OK  I got myself the 732 and it seems awesome except for one thing.  I set the probes next to each other (meat and internal) and they are off by about 5 degrees from each other.  I did not put the meat probe in any meat but left it sitting in the chamber right next to the internal probe.  Is this a problem or is that to be expected since they are different probes and acting differently?  =)

post #2 of 6
One probe is made for the IT of the meat. The other probe should be placed close to the meat, but at the grate, about 1" above the grate. The probes are the same and inter-changable, but the difference is the feeds that they are plugged into at the reader.

I hope someone else can give some more detailed information and perhaps confirm or add to my explanation. (or the attempt at an explanation, I'm not a techie)

Thanks, Joe
post #3 of 6

I would check them both in boiling water. They should both read about 212. The food probe reacts to changes in temp slower than the pit probe, I think. Or is it the other way around. Either way they should both read 212 in boiling water & close to 32 in ice water.

 

Al

post #4 of 6
Quote:
Originally Posted by soymateofeo View Post
 

OK  I got myself the 732 and it seems awesome except for one thing.  I set the probes next to each other (meat and internal) and they are off by about 5 degrees from each other.  I did not put the meat probe in any meat but left it sitting in the chamber right next to the internal probe.  Is this a problem or is that to be expected since they are different probes and acting differently?  =)

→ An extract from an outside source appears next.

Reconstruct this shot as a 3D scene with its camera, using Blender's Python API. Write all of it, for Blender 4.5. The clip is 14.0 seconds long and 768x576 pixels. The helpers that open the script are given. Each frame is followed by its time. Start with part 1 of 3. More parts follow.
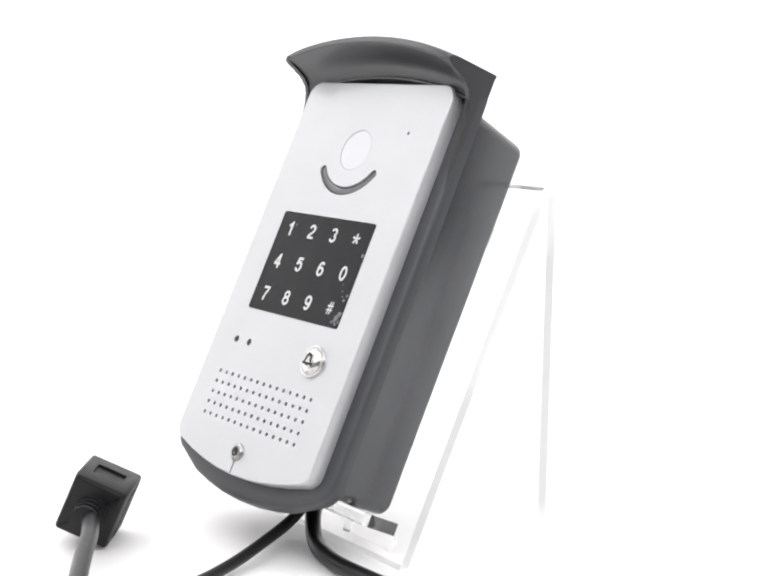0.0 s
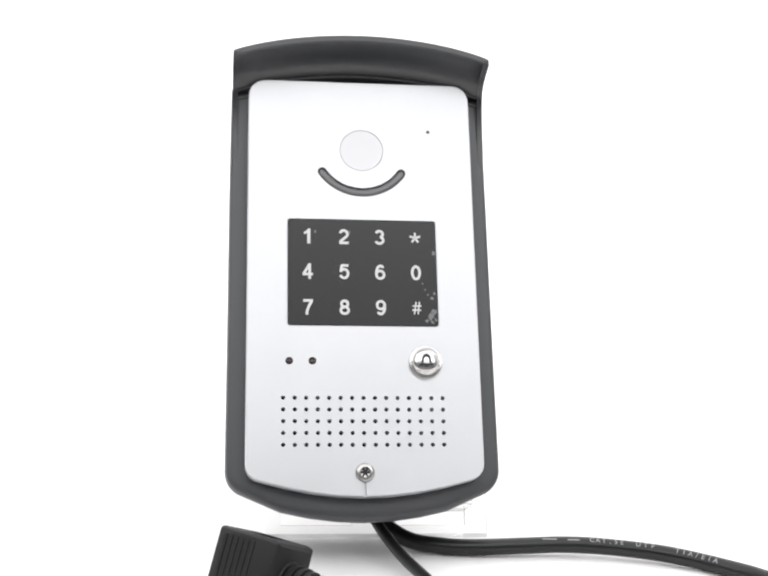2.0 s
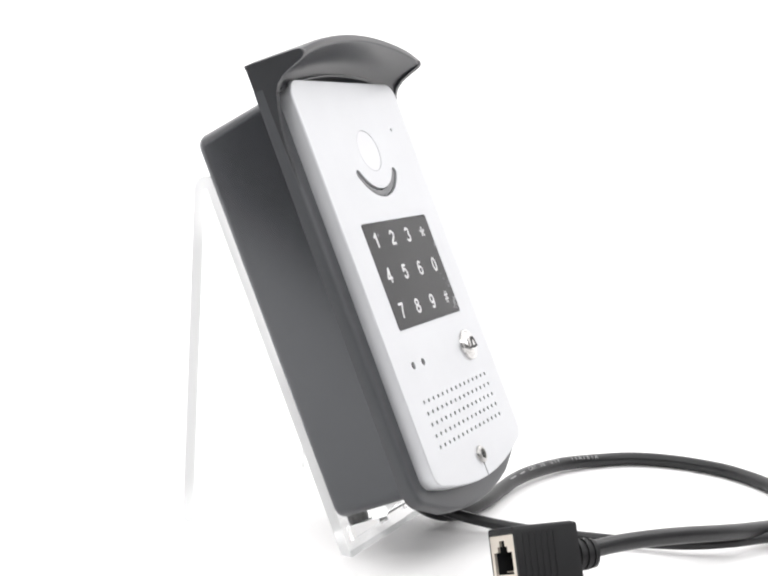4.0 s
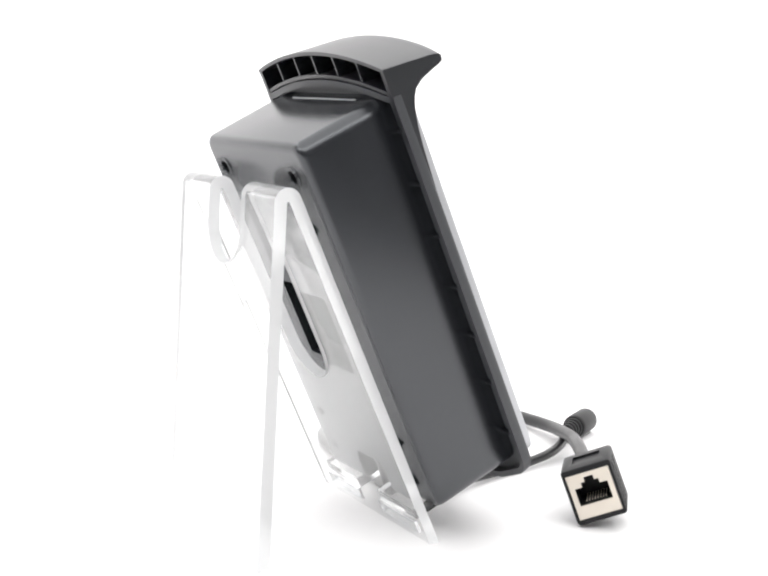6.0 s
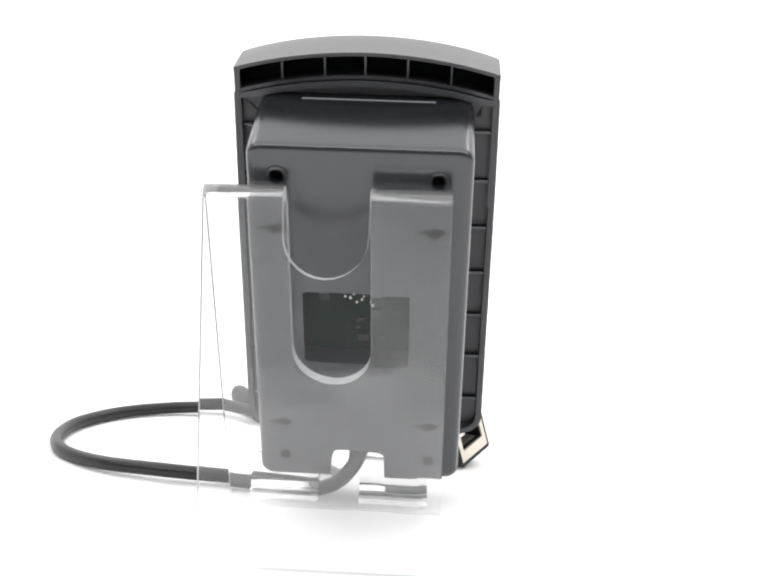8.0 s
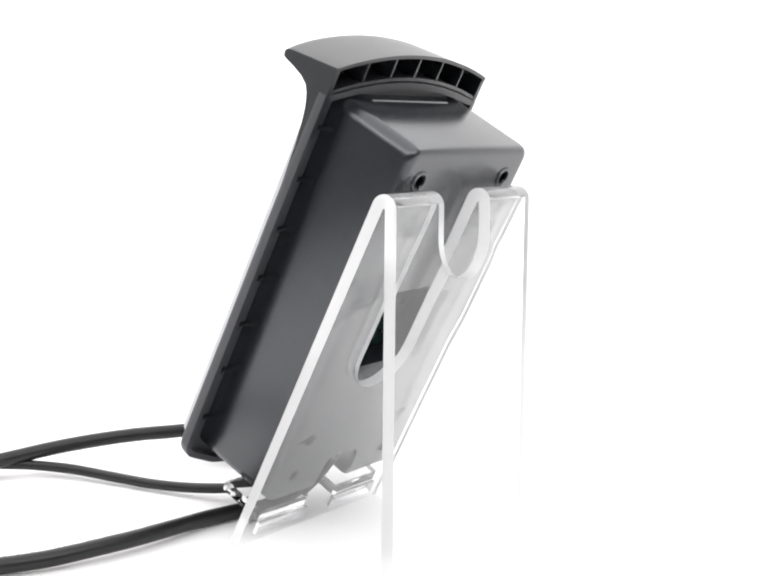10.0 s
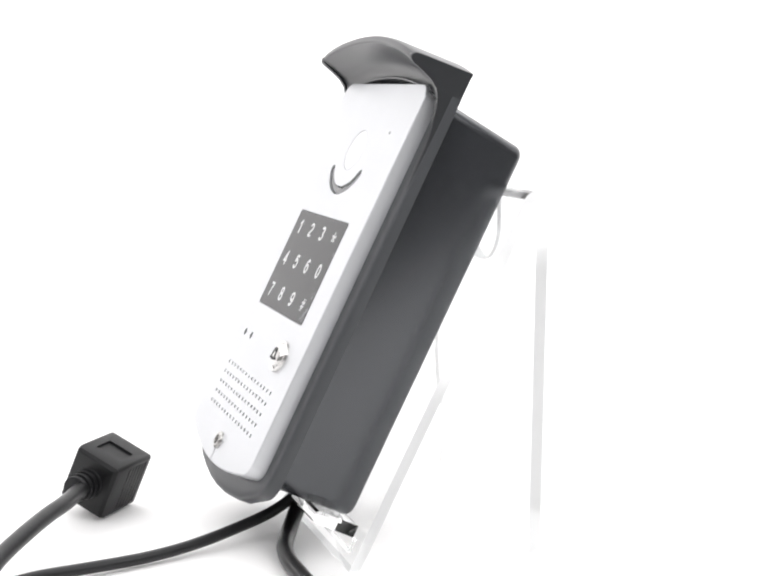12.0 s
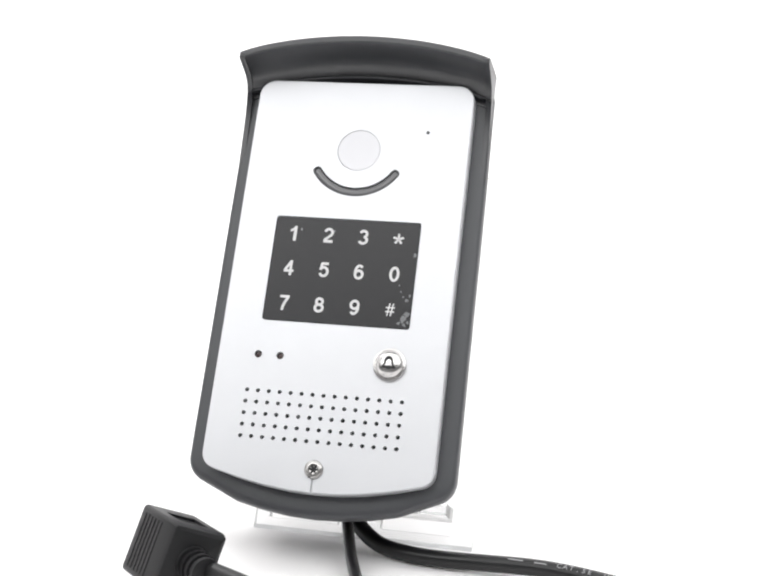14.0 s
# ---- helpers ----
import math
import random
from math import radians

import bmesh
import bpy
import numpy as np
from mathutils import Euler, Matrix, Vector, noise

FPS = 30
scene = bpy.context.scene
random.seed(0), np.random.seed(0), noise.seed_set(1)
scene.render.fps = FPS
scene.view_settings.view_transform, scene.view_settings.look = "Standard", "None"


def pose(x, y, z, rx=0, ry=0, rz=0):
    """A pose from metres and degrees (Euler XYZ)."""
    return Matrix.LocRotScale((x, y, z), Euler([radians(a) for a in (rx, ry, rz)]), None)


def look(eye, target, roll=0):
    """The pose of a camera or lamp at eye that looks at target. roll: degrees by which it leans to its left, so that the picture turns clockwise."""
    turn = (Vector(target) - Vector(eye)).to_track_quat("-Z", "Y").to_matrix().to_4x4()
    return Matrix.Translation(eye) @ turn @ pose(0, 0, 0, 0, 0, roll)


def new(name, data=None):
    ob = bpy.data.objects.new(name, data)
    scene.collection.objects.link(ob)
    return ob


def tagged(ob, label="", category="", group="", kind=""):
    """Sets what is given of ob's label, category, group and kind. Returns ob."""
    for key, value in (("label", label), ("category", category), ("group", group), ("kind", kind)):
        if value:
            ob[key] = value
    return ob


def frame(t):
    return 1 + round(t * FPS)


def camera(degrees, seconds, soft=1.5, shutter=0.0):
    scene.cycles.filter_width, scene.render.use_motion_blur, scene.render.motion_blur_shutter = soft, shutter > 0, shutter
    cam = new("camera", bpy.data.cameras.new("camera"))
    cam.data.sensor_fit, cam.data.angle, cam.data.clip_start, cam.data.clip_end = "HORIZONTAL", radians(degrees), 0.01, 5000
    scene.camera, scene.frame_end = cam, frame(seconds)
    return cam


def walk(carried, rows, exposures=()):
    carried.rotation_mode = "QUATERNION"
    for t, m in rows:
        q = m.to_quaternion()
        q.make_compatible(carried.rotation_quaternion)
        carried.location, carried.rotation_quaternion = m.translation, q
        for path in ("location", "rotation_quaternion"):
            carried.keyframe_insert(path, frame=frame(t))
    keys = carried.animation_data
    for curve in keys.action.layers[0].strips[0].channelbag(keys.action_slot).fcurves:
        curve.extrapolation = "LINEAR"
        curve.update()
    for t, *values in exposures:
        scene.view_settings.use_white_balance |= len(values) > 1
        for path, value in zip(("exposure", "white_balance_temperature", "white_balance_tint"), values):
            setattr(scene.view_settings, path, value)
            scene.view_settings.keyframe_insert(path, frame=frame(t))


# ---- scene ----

Did you place both probes in boiling water to calibrate them? I did that when I received my ET-733. Both probes read the same. Did you try switching the probes so that the one that was connected to the #1 jack was now connected to #2 and vice versa? The probes themselves are interchangeable but perhaps the sensor in one was less sensitive than the other. Keep in mind that even a temp difference of 2-3° between the two probes or even the two jacks is within design specs.

post #5 of 6
Checking in boiling water should be done several times a year to stay right. However, 212* may not be the magic temp. Be sure to check your elevation as that will determine the exact boiling point of water. I'm in Greenville, SC at approximately 1100' above sea level and my BP is 210*.

Good luck, Joe
post #6 of 6

Can the 732 be calibrated? I just looked at the manual and saw no mention of that. It would be really cool if I could add or subtract an offset.

 

I too have observed, at room temperature, a 2-3 degree (F) difference between the two probes. The difference, at least with my unit, is entirely in the probe, so if you interchange the connections into the transmitter, the temperature readings also switch to the other side.

 

I have checked the probes using boiling water and an ice water bath, and they usually read within 1-2 degrees of where they should be.

 

BTW, if you are more than 1,000 feet above sea level, you need to read this chart (or any other chart) to adjust the boiling temperature reading you are looking for:

 

 

If you want even more precision that offered by this graph, and are major-league geek like me, you can use the following calculator which will give you the precise boiling temperature, including not only altitude, but also barometric pressure (you pilots know all about this):

 

Water Altitude Calculator

 

When doing the ice water test, you need to stir the water and ice, and keep doing that for at least a minute. It works better if you have an ice crusher, but that isn't absolutely necessary. If you are really trying to be accurate, you should do both tests with distilled water, but this is probably only necessary for a true precision instrument, like the Thermapen. Various minerals can change the temperature reading considerably. For instance, for those of you who have made ice cream the old-fashioned way, adding salt to the water/ice mixture allows the water to get to a lower temperature without freezing. Therefore, if your water is a little brackish, as it is in many wells near the ocean, your ice water bath is probably going to give you a reading lower than 32 degrees.

 

Sorry if this is too geeky, but forty years ago I worked at the test and measurement division of Hewlett-Packard and wrote papers on how various measurements could be traced back to the National Bureau of Standards, including all the accumulated errors along the way, so you could say: "this thermometer measures temperature in the range of 32 to 550 degrees, +/- 0.7 degrees, traceable to the NBS."

 

BTW, when I do these tests on my Thermapen, it is dead-nuts on. 32.0 and 210.9 degrees (boiling temperature at my altitude). It is an amazing piece of equipment.